I recently worked on a project for an organisation spending millions in search firm retainers trying unsuccessfully to hire chemical engineers and plant superintendents across Europe. The lack of hires was causing serious issues in plant management, capital investment and maintenance management for their plants in Russia, through Europe across to the UK. I worked with the HR Directors of the engineering function and their supporting business units to define a social media and competitor talent attraction strategy and financial base case.


The recommendation included developing social media channels and competitor mapping process supported by a researcher, recruiter and admin, with an external research support network to provide scale.
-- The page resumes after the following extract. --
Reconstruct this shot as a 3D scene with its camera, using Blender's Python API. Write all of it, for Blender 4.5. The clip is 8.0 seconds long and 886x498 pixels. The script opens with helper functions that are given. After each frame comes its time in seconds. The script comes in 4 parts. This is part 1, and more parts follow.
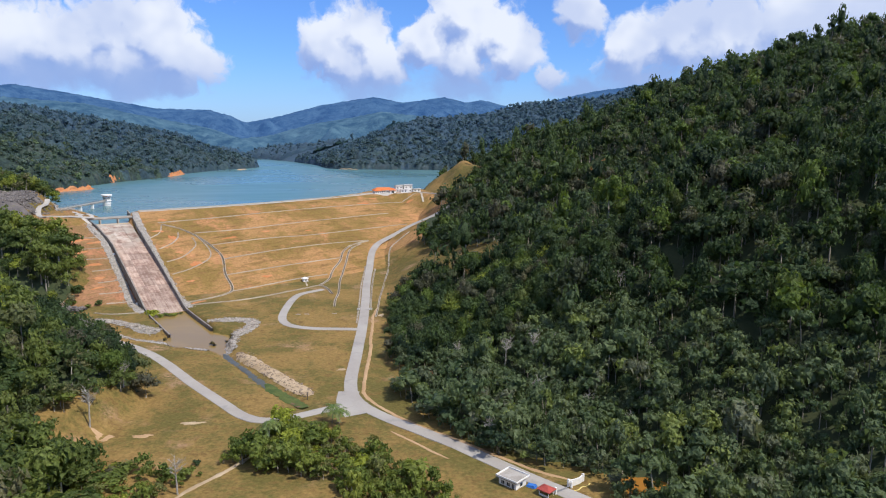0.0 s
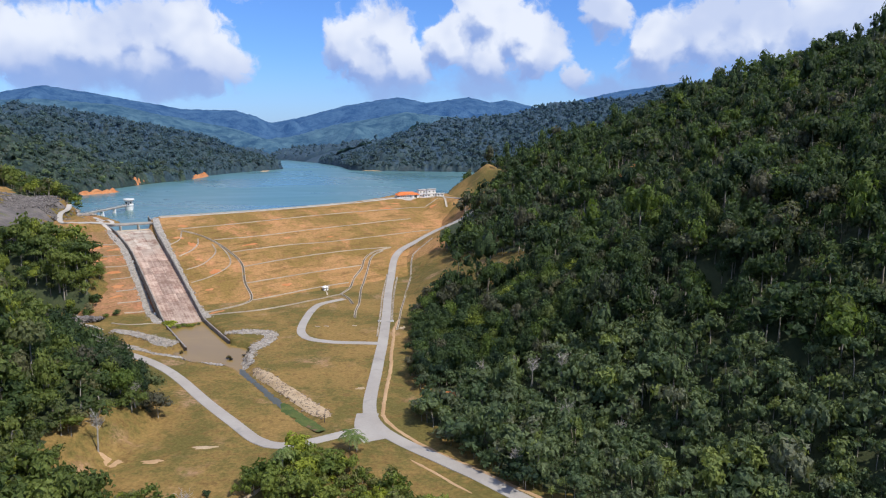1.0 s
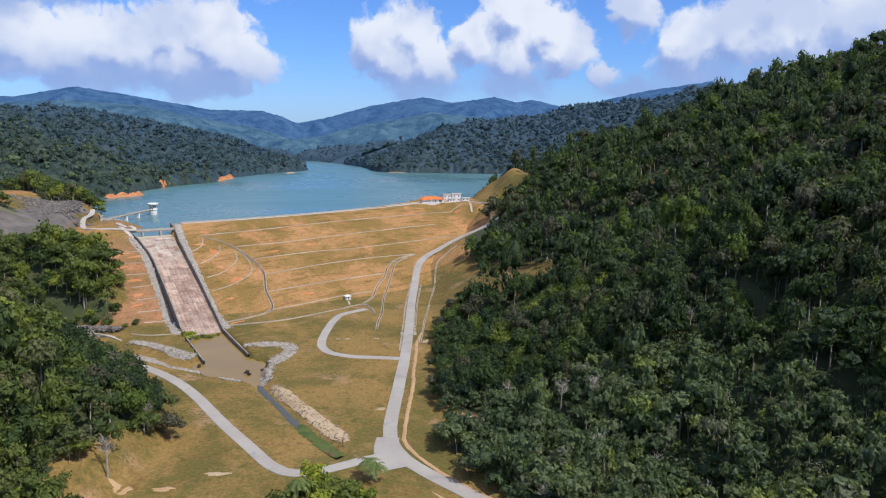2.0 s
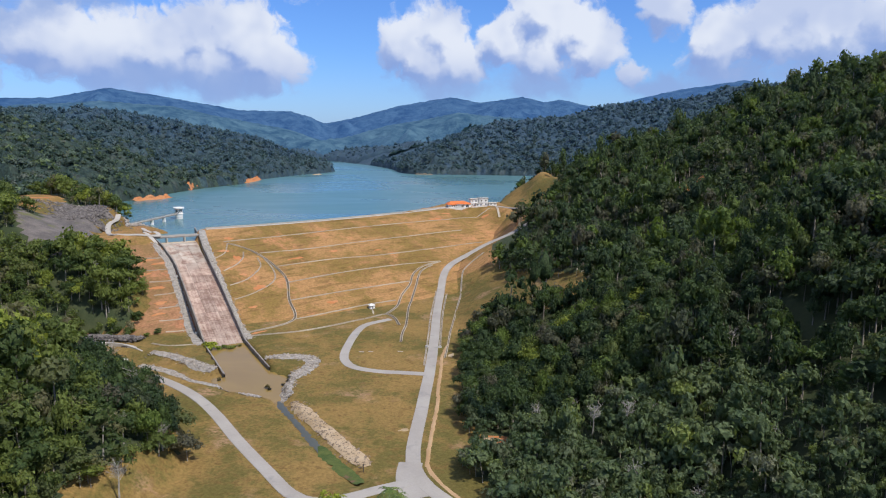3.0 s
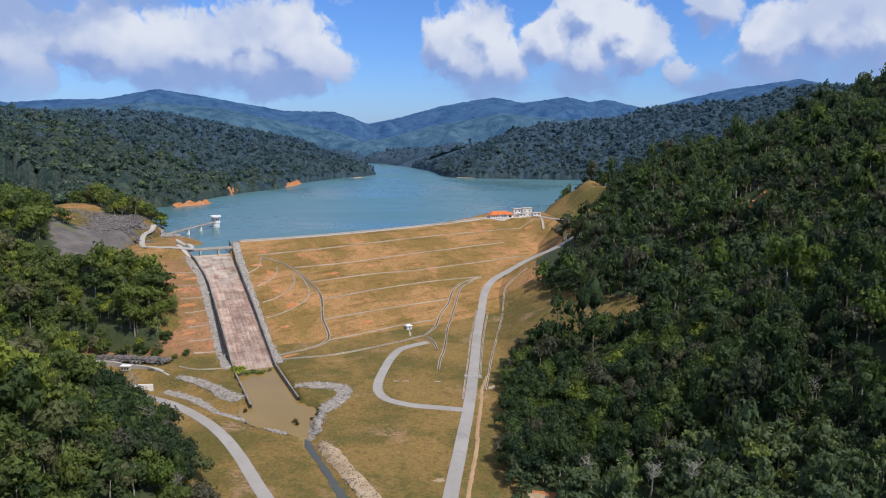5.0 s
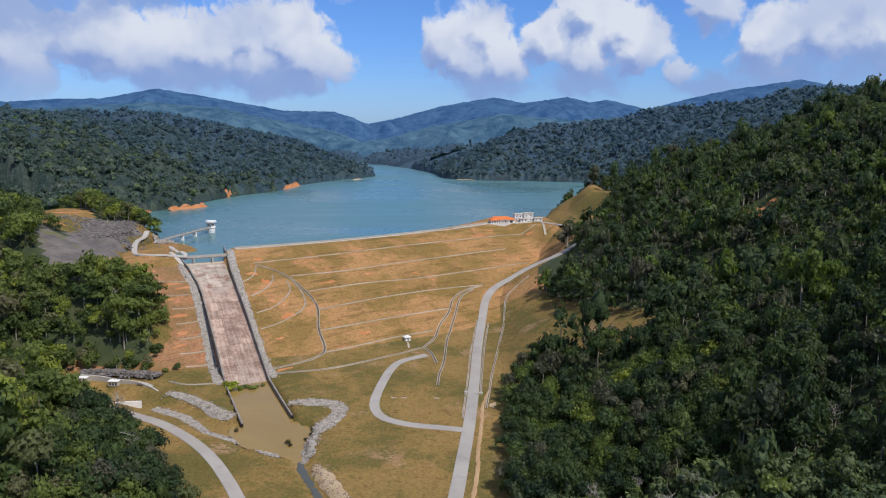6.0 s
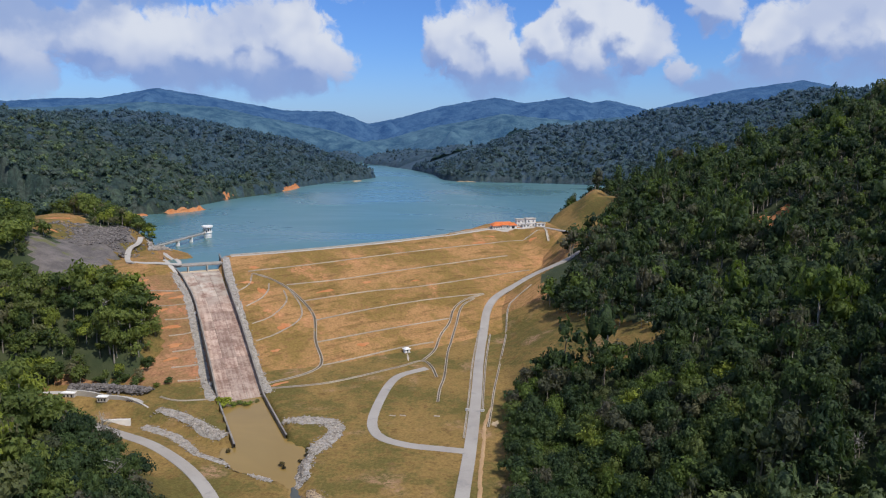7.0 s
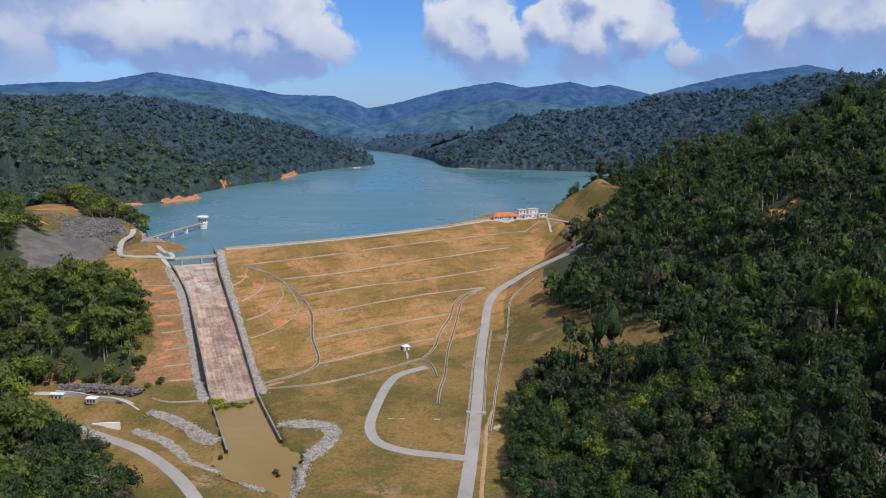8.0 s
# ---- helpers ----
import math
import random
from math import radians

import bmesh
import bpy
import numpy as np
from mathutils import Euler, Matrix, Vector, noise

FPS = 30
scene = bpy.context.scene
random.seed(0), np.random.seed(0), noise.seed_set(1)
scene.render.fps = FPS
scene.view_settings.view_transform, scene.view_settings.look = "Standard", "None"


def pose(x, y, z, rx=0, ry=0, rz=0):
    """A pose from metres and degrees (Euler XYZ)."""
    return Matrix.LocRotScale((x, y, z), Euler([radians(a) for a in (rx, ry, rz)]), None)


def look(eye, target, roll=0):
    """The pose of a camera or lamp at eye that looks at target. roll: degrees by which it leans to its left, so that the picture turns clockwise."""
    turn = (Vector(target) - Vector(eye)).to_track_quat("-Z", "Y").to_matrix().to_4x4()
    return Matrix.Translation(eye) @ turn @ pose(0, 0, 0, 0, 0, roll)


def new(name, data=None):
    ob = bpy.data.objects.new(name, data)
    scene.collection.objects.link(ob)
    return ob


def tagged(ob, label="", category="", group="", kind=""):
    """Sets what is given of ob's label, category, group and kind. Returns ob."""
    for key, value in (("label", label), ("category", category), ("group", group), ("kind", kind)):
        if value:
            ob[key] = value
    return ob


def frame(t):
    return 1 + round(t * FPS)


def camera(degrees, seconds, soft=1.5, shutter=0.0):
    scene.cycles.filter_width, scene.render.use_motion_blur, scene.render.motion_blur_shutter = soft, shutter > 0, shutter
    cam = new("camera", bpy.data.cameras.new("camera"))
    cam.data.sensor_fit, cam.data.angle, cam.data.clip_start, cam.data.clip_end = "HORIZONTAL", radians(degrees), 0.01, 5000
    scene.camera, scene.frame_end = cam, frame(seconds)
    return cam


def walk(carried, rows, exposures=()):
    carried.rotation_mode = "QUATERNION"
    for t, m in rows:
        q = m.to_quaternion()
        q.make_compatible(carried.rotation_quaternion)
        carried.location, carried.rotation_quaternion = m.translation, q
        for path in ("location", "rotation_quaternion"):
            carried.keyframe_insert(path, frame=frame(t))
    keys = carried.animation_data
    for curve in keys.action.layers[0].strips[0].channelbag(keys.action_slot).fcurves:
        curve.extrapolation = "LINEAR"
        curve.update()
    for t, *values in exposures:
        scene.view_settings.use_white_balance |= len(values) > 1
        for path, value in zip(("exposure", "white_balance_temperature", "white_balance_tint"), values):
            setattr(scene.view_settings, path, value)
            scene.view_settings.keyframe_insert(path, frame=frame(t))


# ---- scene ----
cam = camera(65.8, 8.0, 1.15)
METRES, EYE, TILT, LEAN, TURN = 120.0, 74.0, -9.25, -0.5, 0.0
ROWS = [
    (0.0, 0.0, 0.0, 0.0, 0.0, 0.0, -0.0),
    (0.5, -0.0004, 0.0597, 0.0291, 0.98, -0.04, -0.13),
    (1.0, -0.0014, 0.1192, 0.0582, 1.96, -0.05, -0.28),
    (1.5, -0.0031, 0.1786, 0.0879, 2.97, -0.08, -0.43),
    (3.0, -0.0136, 0.3447, 0.1707, 6.28, -0.19, -0.91),
    (3.5, -0.0189, 0.3995, 0.1977, 7.37, -0.22, -1.07),
    (4.0, -0.0259, 0.4561, 0.2255, 8.47, -0.27, -1.26),
    (4.5, -0.0334, 0.5107, 0.2528, 9.56, -0.32, -1.44),
    (4.6, -0.0351, 0.5216, 0.2582, 9.72, -0.33, -1.46),
    (4.8, -0.0387, 0.5435, 0.2690, 9.73, -0.34, -1.49),
    (6.0, -0.06, 0.6745, 0.3338, 9.72, -0.39, -1.59),
    (6.5, -0.0702, 0.7288, 0.3604, 9.75, -0.42, -1.66),
    (7.0, -0.0812, 0.7828, 0.3872, 9.77, -0.44, -1.72),
    (7.5, -0.0917, 0.8366, 0.4126, 9.79, -0.74, -1.77),
    (8.0, -0.1024, 0.8904, 0.4395, 9.78, -1.73, -1.78),
]
walk(cam, [(t, pose(0, 0, EYE, TILT, LEAN, TURN) @ pose(METRES * x, METRES * y, METRES * z, 90 + pitch, roll, yaw)) for t, x, y, z, yaw, pitch, roll in ROWS],
     exposures=[(0.0, 0.12), (3.0, 0.0), (5.0, -0.10), (8.0, -0.20)])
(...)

As there was no headcount or funding within HR, the business funded the costs of the tools and people and within 6 months the organisation was directly hiring their entire professional and above level engineering talent from linkedin, other social media and competitor mapping with significant reduction in costs and time to hire.


With so many benefits to be gained from Linkedin and other social media recruitment channels and so many ways to deliver the services – in-house, outsourced or co-sourced, I am sure that organisations with continue to progressively adopt Linkedin and other social media. However, like most aspects of business, the level of return on investment will depend on the adopted strategy and will vary in-line with the quality, diligence and depth of approach. Happy Hunting!